Architecture Overview

doggo is written in Go and uses the miekg/dns library for DNS protocol handling. It builds queries from command-line arguments, sends them over the selected transport (UDP, TCP, DoH, DoT, or DoQ), and formats responses into a colored table. The JSON output mode makes it composable with tools like jq.

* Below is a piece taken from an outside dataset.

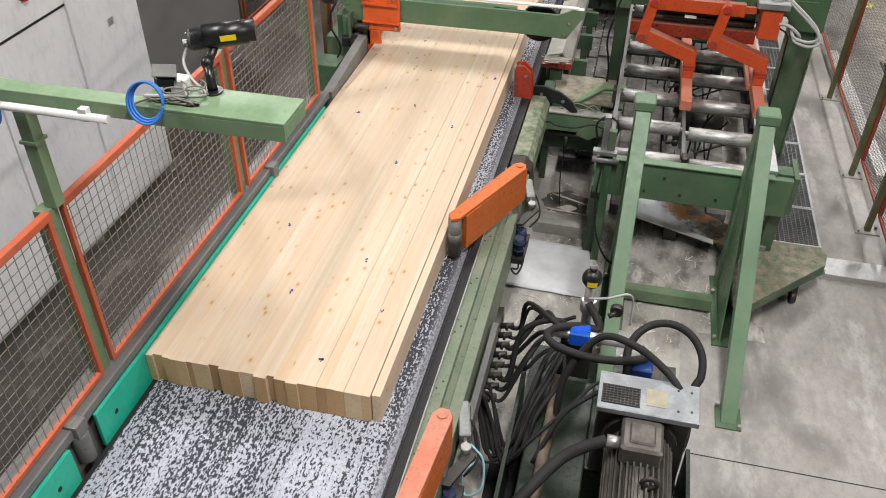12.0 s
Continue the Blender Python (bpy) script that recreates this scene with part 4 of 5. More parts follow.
# ---- walkway, plate and floor things ----
def walkway():
    w = thing("grating_walkway", "galvanised steel grating walkway beside the roller bed", "walkway")
    y0, z = 5.13, 0.25
    while y0 < 14:
        y1 = y0 + 0.5
        g = Shape()
        for k in range(21):
            y = y0 + 0.015 + 0.465 * k / 20
            g.box(1.135, 1.465, y - 0.002, y + 0.002, z - 0.03, z)
        for k in range(11):
            x = 1.135 + 0.33 * k / 10
            g.box(x - 0.0015, x + 0.0015, y0, y1, z - 0.012, z + 0.001)
        part("grating", g, GRATE, w)
        part("frame", Shape().box(1.12, 1.135, y0, y1 - 0.006, z - 0.04, z + 0.003).box(1.465, 1.48, y0, y1 - 0.006, z - 0.04, z + 0.003).box(1.135, 1.465, y0, y0 + 0.012, z - 0.04, z + 0.003).box(1.135, 1.465, y1 - 0.018, y1 - 0.006, z - 0.04, z + 0.003), ZINC, w)
        pieces("support", [(1.15, 1.2, y0 + 0.1, y0 + 0.15, 0.02, z - 0.04), (1.40, 1.45, y0 + 0.1, y0 + 0.15, 0.02, z - 0.04)], ZINC, w)
        y0 = y1
    # Black tray colour puts the dark between the grating bars.
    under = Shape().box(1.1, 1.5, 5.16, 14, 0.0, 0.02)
    part("tray", under, RUBBER, w, "drip tray coloured black to deepen the grating's gaps")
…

Self-Hosting & Configuration

  • Install via Homebrew: brew install doggo
  • Or download a binary from GitHub releases for Linux, macOS, and Windows
  • Specify a DNS server with @ prefix: doggo example.com @8.8.8.8
  • Use DoH with doggo example.com @https://dns.google/dns-query
  • Use DoT with doggo example.com @tls://dns.google

Key Features

  • Clean colorized output that is easier to read than dig
  • Native support for encrypted DNS protocols (DoH, DoT, DoQ)
  • JSON output mode for scripting: doggo example.com --json | jq .
  • Multiple queries in a single command: doggo A example.com MX example.com
  • Lightweight single binary with no external dependencies

Comparison with Similar Tools

  • dig — The classic DNS tool; doggo provides better formatting and encrypted DNS support
  • dog — Another modern DNS client; doggo adds DoQ support and JSON output
  • drill — Part of ldns; less user-friendly output than doggo
  • nslookup — Basic DNS lookup; lacks DoH/DoT and structured output

FAQ

Q: How is doggo different from dig? A: doggo provides colorized tabular output, built-in DoH/DoT/DoQ support, and JSON output mode.

Q: Can I use it with encrypted DNS? A: Yes. Prefix the server with https://, tls://, or quic:// for DoH, DoT, or DoQ.

Q: Does it support scripting? A: Yes. Use --json to get structured JSON output suitable for piping to jq or other tools.

Q: What platforms are supported? A: Linux, macOS, and Windows via pre-built binaries or Go install.